The UWI and Fujitsu, the forward-looking international technology firm, will sign a contract for the acquisition of a high-performance computing and storage system or, in the modern lingua, a supercomputer valued at US$742,376 or J$93,539,427.



More importantly, the supercomputer will bring together the foremost agencies in the fight to protect the Caribbean from the fallout of climate change and the dangers it poses to the regional ecology and economy.



We are excited by the prospective benefits expected to come from the programme which has as its main objectives to help to improve regional processes of climate relevant data acquisition, storage, analysis, access, transfer, and dissemination.



Further, it will be harnessed to pilot and scale up innovative climate resilient initiatives, utilising a regional approach that seeks to generate data and develop information products and services for use at the national levels as well.



Additionally, the programme will seek to fill the yawning gap in the utilisation of climate data and information for decision-making purposes, an ability for which everyone knows our region is not well known.

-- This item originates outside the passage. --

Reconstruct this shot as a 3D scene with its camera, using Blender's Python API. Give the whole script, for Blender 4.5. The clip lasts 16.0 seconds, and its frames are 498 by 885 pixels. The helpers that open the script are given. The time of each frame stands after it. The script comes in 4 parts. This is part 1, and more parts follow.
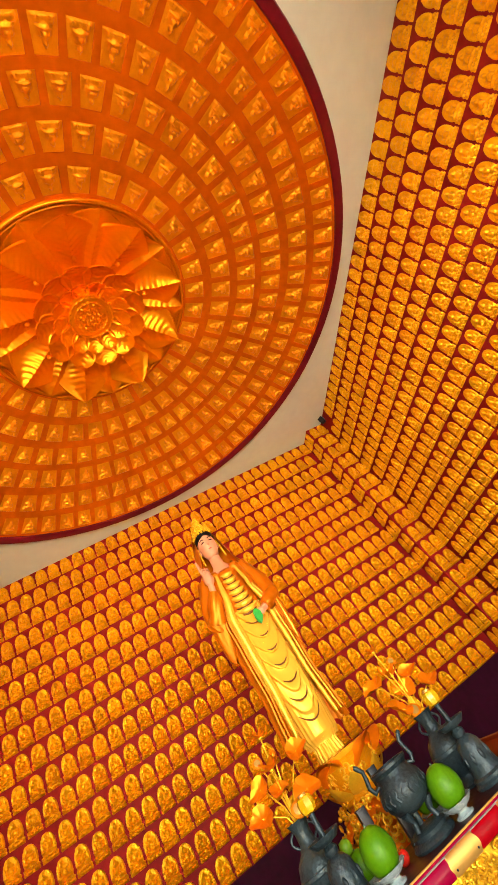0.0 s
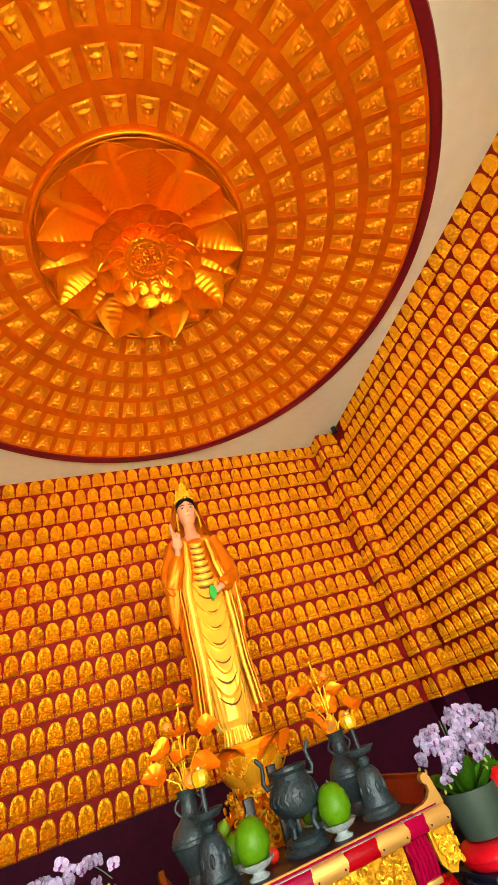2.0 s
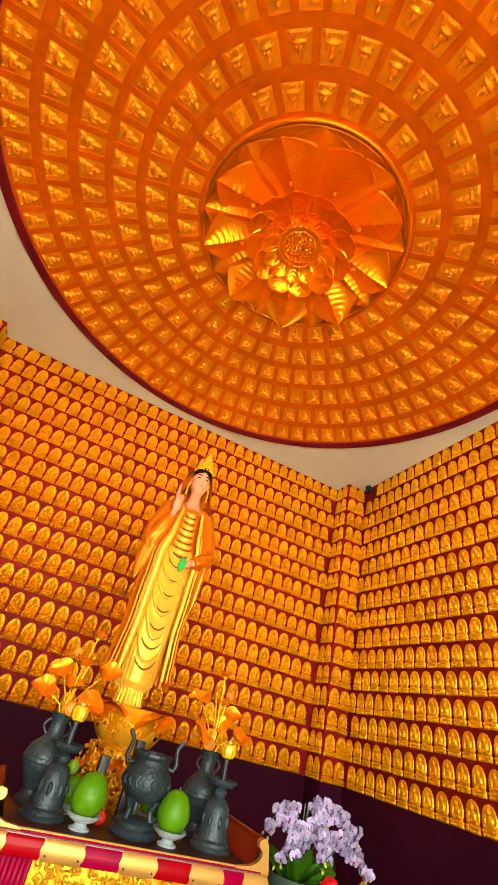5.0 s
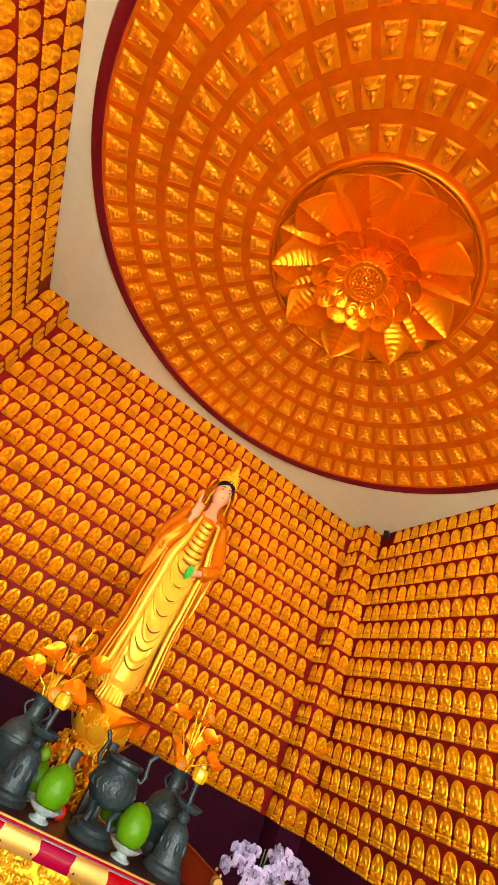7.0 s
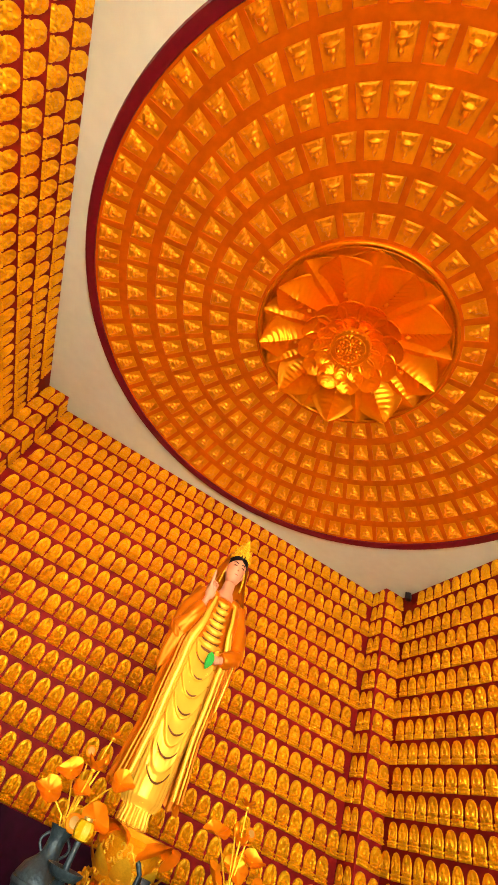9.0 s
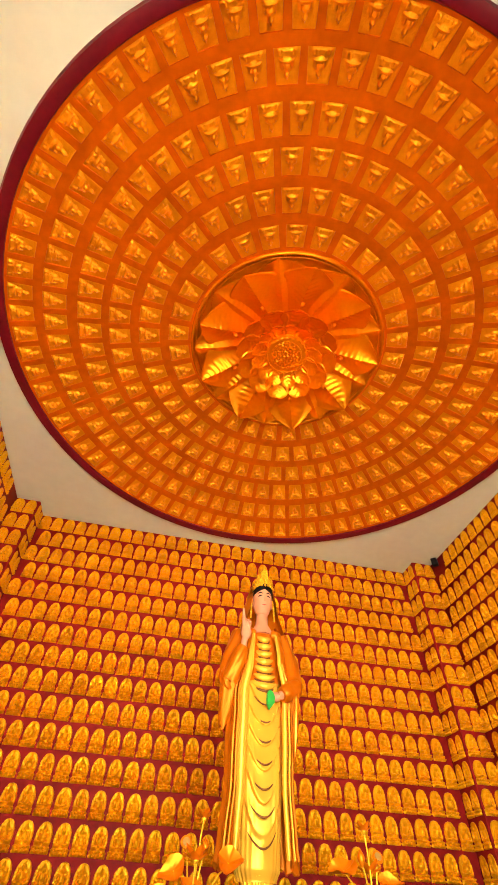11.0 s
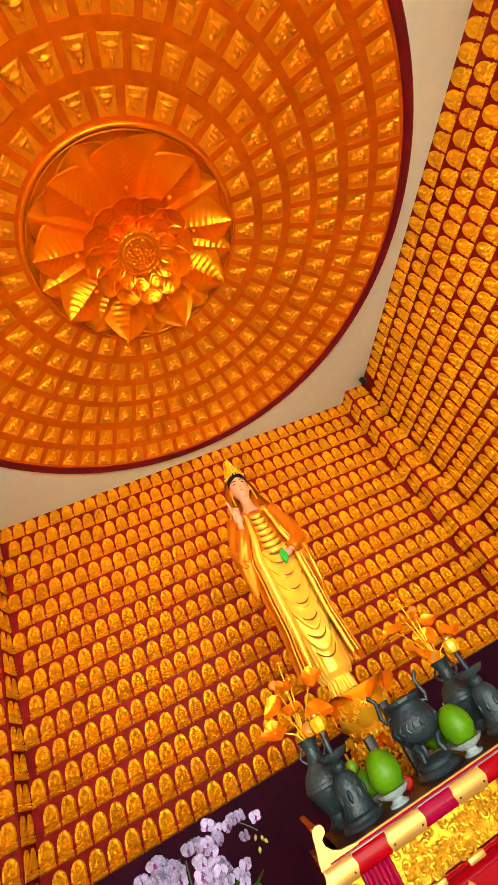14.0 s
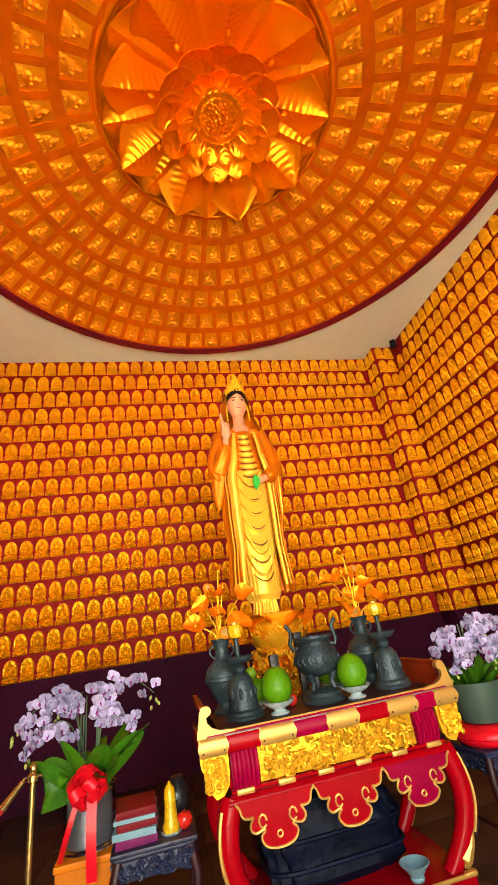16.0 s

The region will be forever grateful to the Inter-American Development Bank (IDB) for providing US$10.39 million in grant funding to the Caribbean to implement what is being called the Investment Plan for the Caribbean Regional Track of the Pilot Programme for Climate Resilience (PPCR) over a five-year period.



UWI is tasked with executing the programme through its Mona Office for Research and Innovation (MORI), and by regional organisations working on climate change. The exciting Fujitsu supercomputer will make all this possible.



It is clear that this development is being regarded as a game-changer in the climate change community. Some of those coming to witness the signing event include Professor Ishenkumba Kahwa, deputy principal, UWI, Mona Campus; Gerard Alleng, Washington, DC; Mervyn Eyre, president/CEO, Fujitsu Caribbean, Central America and Mexico; Dr Georgiana Gordon-Strachan, director, Mona Office for Research and Innovation; Anaitée Mills, climate change specialist, IDB, Jamaica; Professor Michael Taylor, Climate Studies Group, UWI; Dr Tannecia Stephenson, Climate Studies Group, UWI; Jeremy Whyte, CIO, UWI Mona Campus; and Sandra Jones, vice-president, marketing and communications, Fujitsu Caribbean, Central America and Mexico.



We congratulate all the stakeholders in this very important endeavour, knowing that what they do is for all of us in this vulnerable and tourism-dependent part of the world. It is critical that they keep the public up to speed on the results of their work.



There are still those who question the impact of climate change or whether there is any such thing. We at this newspaper have no doubt. We have seen enough to convince us of the dangers.